Line bundles on complex tori $V/\Lambda$ could be described by a pair $(H, \chi)$, where $H$ is a hermitian form on $V$ s.t. $\operatorname{Im} H(\Lambda, \Lambda) \subset \mathbb{Z}$, and $\chi$ is a semicharacter i.e. satisfy condition $$ \chi(\lambda + \mu) = \chi(\lambda) \chi(\mu) \exp( i \pi \operatorname{Im} H(\lambda, \mu)), $$ for any $\lambda, \mu \in \Lambda$.
Let denote $L(H, \chi)$ the corresponding line bundle of Appell-Humbert theorem.

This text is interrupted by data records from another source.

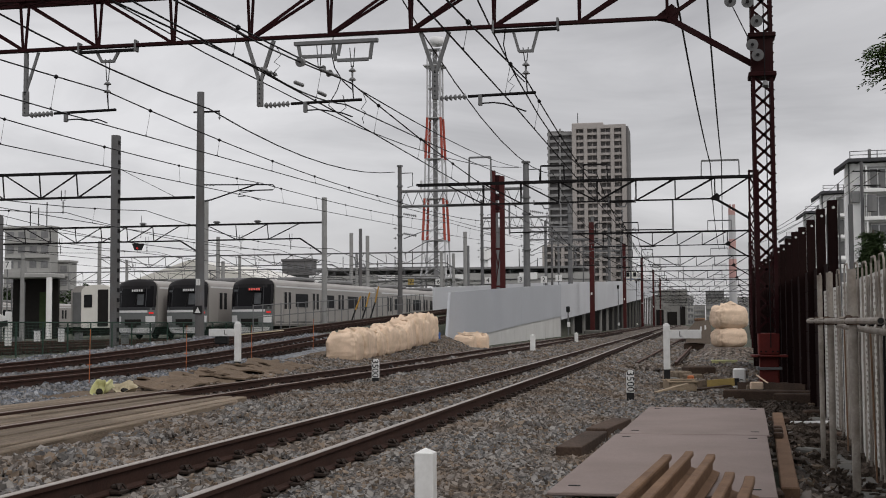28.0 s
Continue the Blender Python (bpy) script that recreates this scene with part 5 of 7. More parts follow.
def pile_wall():
    t = thing("pile_wall", (0, 0, 0), "row of dark rust-brown steel piles with boards between", "pile wall")
    for i in range(15):
        y = 19.33 + 1.72 * i
        x = 2.04
        top = 2.81 + 0.02 * math.sin(i * 1.9)
        p = Geo()
        w, d, k = 0.135, 0.13, 0.016
        prof = [(-w / 2, -d / 2), (w / 2, -d / 2), (w / 2, -d / 2 + k), (k / 2, -d / 2 + k), (k / 2, d / 2 - k), (w / 2, d / 2 - k), (w / 2, d / 2), (-w / 2, d / 2), (-w / 2, d / 2 - k), (-k / 2, d / 2 - k), (-k / 2, -d / 2 + k), (-w / 2, -d / 2 + k)]
        p.add([(x + a, y + b, z) for z in (-0.6, top) for a, b in prof], [(j, (j + 1) % 12, 12 + (j + 1) % 12, 12 + j) for j in range(12)] + [tuple(range(11, -1, -1)), tuple(range(12, 24))])
        pl = part("pile", p, M_pile, t)
        part("hole", Geo().cyl((x + 0.015, y - 0.071, top - 0.11), (x + 0.015, y - 0.067, top - 0.11), 0.022, n=10), M_white, pl)
        for k2 in range(7):
            part("lagging_board", Geo().box((x + 0.05, y + 0.86, -0.4 + k2 * 0.36), (0.05, 1.6, 0.35), chamfer=0.006), M_pile, t)
        part("edge_angle", Geo().box((x + 0.10, y + 0.02, 1.1), (0.026, 0.03, 3.3)), M_galv, t, "pale grey edge angle")
    for x, y, top in ((2.26, 19.0, 2.72),):
        part("guide_post", Geo().box((x, y, top / 2 - 0.3), (0.06, 0.1, top + 0.6), chamfer=0.006), M_galv, t, "pale grey guide post")


pile_wall()


def pipe_fence():
    t = thing("pipe_fence", (0, 0, 0), "makeshift fence of steel tubes and white punched panels", "fence")
    rnd = random.Random(9)
    ys = [1.23 / (0.0887 + 0.0066 * k) for k in range(-4, 17)]
    for k, y in enumerate(ys):
        x = 1.23 + 0.035 * y
        ln = min(ys[k] - ys[k + 1] if k + 1 < len(ys) else 0.35, 0.85)
        top = 1.52 + 0.0185 * (y - 10) + rnd.uniform(-0.02, 0.02)
        lean = rnd.uniform(-0.012, 0.012)
        w = min(0.3, ln * 0.45)
        part("hooked_tube", Geo().tube([(x - 0.03, y - w / 2, -0.55), (x - 0.03 + lean, y - w / 2, top), (x - 0.03 + lean, y - w * 0.3, top + 0.05), (x - 0.03 + lean, y + w * 0.3, top + 0.05), (x - 0.03 + lean, y + w / 2, top), (x - 0.03, y + w / 2, top - 1.9)], 0.0105, 7), M_scaf, t)
        part("flat_upright", Geo().box((x + 0.004, y - ln * 0.78, 0.45 + 0.02 * math.sin(k * 2.3)), (0.012, ln * 0.24, 2.04), chamfer=0.006), M_scaf, t, "weathered flat steel upright")
        pn = part("punched_panel", Geo().box((x + 0.02, y - ln * 0.5, 0.5), (0.02, ln * 0.9, 1.98), chamfer=0.004), M_mesh_strip, t, "white punched metal panel")
        g = Geo()
        for r in range(32):
            for c in range(3):
                g.box((x + 0.0085, y - ln * 0.5 + (c - 1) * ln * 0.19 + (ln * 0.05 if r % 2 else 0), -0.42 + r * 0.06), (0.004, ln * 0.075, 0.026))
        stuff("punching", g, M_scaf, pn)
        if k % 3 == 0:
            part("thin_rod", Geo().cyl((x - 0.07, y + 0.02, 1.0), (x - 0.1 + lean, y - 0.45, -0.5), 0.009, n=6), M_rust, t)
        elif k % 3 == 1:
            part("dark_rod", Geo().cyl((x - 0.06, y - 0.2, 0.95), (x - 0.07, y - 0.25, -0.5), 0.012, n=6), M_dark_steel, t)
        cl = part("clip", Geo().box((x - 0.06, y, 1.02), (0.05, 0.09, 0.07), chamfer=0.012), M_dark_steel, t)
        part("bolt", Geo().cyl((x - 0.1, y, 1.02), (x - 0.02, y, 1.02), 0.014, n=6), M_scaf, cl)
    for x, y, r, top in ((1.30, 13.66, 0.026, 1.51), (1.30, 12.7, 0.032, 1.5), (1.30, 10.96, 0.034, 1.46), (1.30, 8.1, 0.03, 1.43), (1.31, 7.86, 0.034, 1.45), (1.30, 7.64, 0.03, 1.42), (1.32, 7.4, 0.034, 1.46)):
        st = part("stout_tube", Geo().cyl((x, y, -0.6), (x, y, top), r, n=14), M_scaf, t, "stout upright tube")
        part("collar", Geo().cyl((x, y, 1.0), (x, y, 1.07), r + 0.012, n=12), M_darkwood, st)
    for pts in ([(1.255, 14.5, 1.04), (1.255, 11.5, 1.035), (1.255, 9.05, 1.03)], [(1.37, 12.6, 0.99), (1.36, 10.8, 0.965), (1.35, 8.9, 0.94)]):
        part("rail_tube", Geo().tube(pts, 0.026, 10), M_scaf, t)
        e = Vector(pts[-1])
        part("tube_mouth", Geo().cyl(e, e + Vector((0, -0.003, 0)), 0.021, n=10), M_black, t)
    for yy in (13.66, 12.7, 10.96):
        c = part("coupler", Geo().box((1.275, yy, 1.04), (0.085, 0.085, 0.085), chamfer=0.02), M_darkwood, t)
        part("coupler_bolt", Geo().cyl((1.19, yy, 1.06), (1.33, yy, 1.06), 0.012, n=6), M_scaf, c)
    t2 = thing("kerb_row", (0, 0, 0), "rough concrete kerb blocks under the pipe fence", "kerb")
    for i in range(10):
        part("kerb_block", Geo().box((1.52 + 0.03 * (13 - i) - 0.4, 13.6 - i, -0.42), (0.22, 0.9, 0.12), 0.04 * math.sin(i * 2), chamfer=0.02), M_dark_conc, t2)
    lamp = thing("warning_lamp", (1.27, 7.82, 1.32), "small yellow warning lamp hooked on the fence", "lamp")
    part("dome", Geo().lathe((0, 0, 0), [(0.03, -0.025), (0.034, 0.0), (0.028, 0.025), (0.012, 0.038)], 12), M_yellow, lamp, smooth=True)
    part("hook", Geo().tube([(0.05, 0, -0.02), (0.06, 0.02, 0.08), (0.03, 0.04, 0.1)], 0.008, 5), M_dark_steel, lamp)


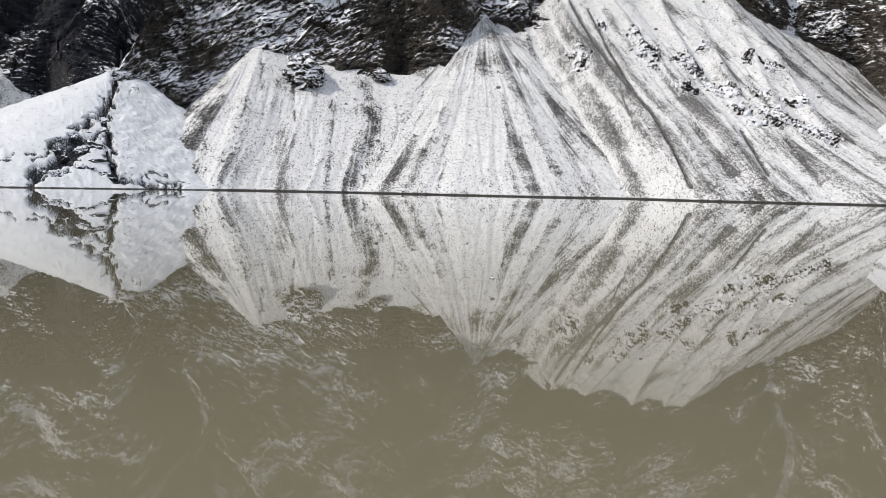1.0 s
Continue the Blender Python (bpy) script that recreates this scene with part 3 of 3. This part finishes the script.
# streaks: line, width, depth dug (m), more stones
STREAKS = {
    "great": [([(2.2, 12.1), (2.2, 9.0), (2.9, 7.7)], 0.7, 0.0, 0.34), ([(3.5, 11.4), (4.9, 9.0)], 0.12, 0.6, 0.4), ([(2.6, 12.6), (4.4, 9.6), (6.0, 6.3)], 0.12, 0.8, 0.2),
              ([(4.2, 5.1), (5.3, 2.1), (6.4, 0.3)], 0.50, 0.3, 0.36), ([(1.85, 3.8), (2.3, 0.3)], 0.12, 0.4, 0.45), ([(7.0, 7.7), (8.5, 3.8), (10.2, -0.4)], 0.55, 0.5, 0.5),
              ([(8.76, 7.3), (11.0, -0.3)], 0.25, 0.3, 0.3), ([(-2.6, 6.8), (-3.7, 3.2), (-5.4, 0.0)], 0.45, 0.2, 0.30), ([(-0.6, 4.6), (-1.0, 2.0), (-1.2, 0.0)], 0.45, 0.2, 0.46),
              ([(-1.6, 8.2), (-4.2, 4.6), (-7.2, 0.0)], 0.5, -0.6, -0.5), ([(-0.2, 8.6), (-2.6, 3.2)], 0.25, 0.0, -0.3), ([(0.6, 9.0), (0.4, 3.0), (0.2, 0.0)], 0.40, 0.0, -0.25), ([(3.2, 8.0), (6.6, 4.0)], 0.3, -0.2, -0.3)],
    "left": [([(-20.4, 7.0), (-19.5, 5.3), (-20.0, 3.2), (-19.4, -0.3)], 1.2, 0.0, 0.25), ([(-15.8, 6.8), (-17.0, 1.6), (-17.3, -0.3)], 0.14, 0.4, 0.25), ([(-18.2, 8.0), (-18.3, 5.0), (-19.2, 2.5)], 0.9, 0.0, 0.2),
             ([(-17.2, 2.2), (-17.9, 0.6), (-18.0, -0.5)], 0.5, -0.8, -0.6), ([(-16.0, 4.5), (-16.4, 0.0)], 0.6, 0.0, -0.2)],
    "middle": [([(-13.5, 6.0), (-13.2, 2.6), (-13.35, -0.4)], 0.45, 0.4, 0.36), ([(-12.45, 7.4), (-12.3, 4.8)], 0.12, 0.5, 0.5), ([(-9.4, 7.5), (-9.6, 3.1), (-9.9, -0.2)], 0.28, 0.4, 0.34),
               ([(-7.1, 7.6), (-6.4, 4.5), (-6.9, 1.9), (-8.6, 0.0)], 0.45, 0.4, 0.30), ([(-5.7, 5.8), (-7.5, 0.0)], 0.35, 0.3, 0.20), ([(-14.8, 9.6), (-14.7, 7.0)], 0.14, 0.4, 0.25),
               ([(-14.6, 5.5), (-14.7, 0.0)], 0.6, 0.0, -0.3), ([(-11.4, 6.0), (-11.6, 0.0)], 0.7, 0.0, -0.2), ([(-8.4, 5.0), (-8.6, 1.5)], 0.4, 0.0, -0.3), ([(-10.6, 8.6), (-10.9, 1.0)], 0.08, 0.3, 0.3)],
    # with rock-cored ribs (dug: minus, raised) and the stony runs beside them
    "slope": [([(8.4, 13.7), (10.5, 10.7), (12.3, 8.5), (14.7, 5.9), (16.3, 3.4), (17.7, 0.5)], 0.13, 1.8, 0.9), ([(9.7, 13.3), (11.5, 10.2), (13.5, 7.2)], 0.09, 1.2, 0.8), ([(12.3, 7.6), (13.5, 4.7)], 0.08, 0.8, 0.7),
              ([(9.4, 9.0), (10.7, 6.8), (12.7, 3.4), (15.4, -0.4)], 0.40, 0.3, 0.34), ([(15.6, 8.0), (17.9, 5.0), (19.3, 2.6), (21.8, -0.3)], 0.50, 0.5, 0.42), ([(17.9, 4.6), (20.4, 1.8), (22.5, -0.3)], 0.30, 0.4, 0.34),
              ([(20.9, 4.6), (22.9, 1.4)], 0.12, 1.2, 0.8), ([(23.7, 4.2), (26.3, 0.7)], 0.14, 0.8, 0.6), ([(18.0, 11.2), (19.9, 9.5)], 0.25, 0.6, 0.5), ([(14.9, 13.7), (16.9, 12.5), (18.4, 11.0)], 0.30, 0.8, 0.5),
              ([(20.0, 11.5), (22.8, 8.5)], 0.30, 0.6, 0.5), ([(22.2, 10.6), (24.6, 8.4)], 0.40, 0.3, 0.4), ([(21.3, 8.2), (23.4, 5.0)], 0.25, 0.8, 0.5)],
    "slope_ribs": [([(7.9, 14.4), (8.7, 11.4), (9.8, 9.2)], 0.45, -2.4, -0.1), ([(10.3, 14.8), (12.6, 12.4), (14.6, 9.3)], 0.45, -3.4, -0.2), ([(14.1, 15.1), (15.6, 11.8), (17.4, 8.9)], 0.55, -3.8, -0.2),
              ([(16.6, 14.8), (18.2, 11.0), (20.6, 6.6)], 0.50, -3.0, -0.1), ([(17.8, 14.8), (20.5, 11.0), (23.3, 5.6)], 0.55, -3.2, -0.1), ([(19.5, 13.4), (23.0, 9.2), (26.0, 4.4)], 0.5, -2.4, 0.0),
              ([(11.4, 13.9), (13.6, 11.4), (15.0, 8.8)], 0.28, 1.2, 0.1), ([(14.9, 14.0), (16.8, 10.8), (18.6, 8.4)], 0.30, 1.2, 0.1), ([(17.0, 13.4), (19.3, 9.8), (21.4, 6.8)], 0.30, 1.2, 0.1), ([(14.6, 8.6), (18.8, 3.0), (20.6, 0.0)], 0.5, 0.0, -0.25)],
    "far_slope": [([(-34.6, 6.9), (-35.4, 5.6)], 0.16, 0.8, 0.8), ([(-32.0, 6.6), (-33.6, 4.2), (-36.5, 1.6)], 1.0, 0.0, 0.25), ([(-38.8, 5.4), (-41.5, 2.6), (-43.5, 0.4)], 0.7, 0.5, 0.35), ([(-42.5, 5.6), (-45.0, 2.6)], 0.6, 0.5, 0.3),
              ([(-36.6, 6.0), (-40.0, 2.8), (-42.0, 0.4)], 0.5, -0.6, -0.45), ([(-43.0, 6.6), (-45.5, 4.4)], 0.6, -0.6, -0.45)],
}
fan_surfaces = {key: fan(key, spec) for key, spec in FANS.items()}
fan_surfaces["middle"] = steep_slope("middle", 0.0, 118.0, 122.0, 0.30, 0.6, 41)
fan_surfaces["slope"] = steep_slope("slope", -34.0, 215.0, 206.0, 0.42, 0.8, 66)
fan_surfaces["far_slope"] = steep_slope("far_slope", -30.0, 190.0, 165.0, 0.31, 1.1, 67)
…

For simplest case of an elliptic curve $E = V/\Lambda$ and line bundle $L=\mathcal{O}_E(p)$, ($p \in E$ is a divisor consisting of just one point) how to find explicitly pair $(H, \chi)$ for this $L$?
Well, first you need a Hermitian form $H:\mathbb{C}\times\mathbb{C}\to\mathbb{C}$ such that $\Im H(\Lambda\times\Lambda)\subseteq\mathbb{Z}$. Using a little bit of linear algebra, it is easy to see that there is only one $\mbox{mod }\mathbb{Z}$. Explicitly, if $\Lambda=\langle 1,\tau\rangle$ for $\tau\in\mathbb{H}$, then every Hermitian form that satisfies what I just wrote is an integer multiple of $$H_0:(z,w)\mapsto \frac{z\overline{w}}{\Im\tau}.$$ We see that the map $\chi_0(a+b\tau)=(-1)^{ab\Im H_0(1,\tau)}$ is a semi-character for $H_0$, and actually all of them are of the form $$\chi_x:a+b\tau\mapsto\chi_0e^{2\pi i\Im H_0(x,\cdot)}$$ for a certain $x\in\mathbb{C}$ (actually we can think of $x\in\mathbb{C}/\Lambda$). In your case, we can write $$\mathcal{O}_E(p)\simeq L(H_0,\chi_p).$$ Take a look at Birkenhake-Lange, page 48, for example.
Edit: We can see this all explicitly as part of the exponential sequence: $$0\to E\stackrel{i}{\to}\mbox{Pic}(E)\stackrel{c_1}{\to}\mathbb{Z}\to0$$ where $i(x)=L(0,e^{2\pi i\Im H_0(x,\cdot)})$ and $c_1(L(mH_0,\chi))=m$.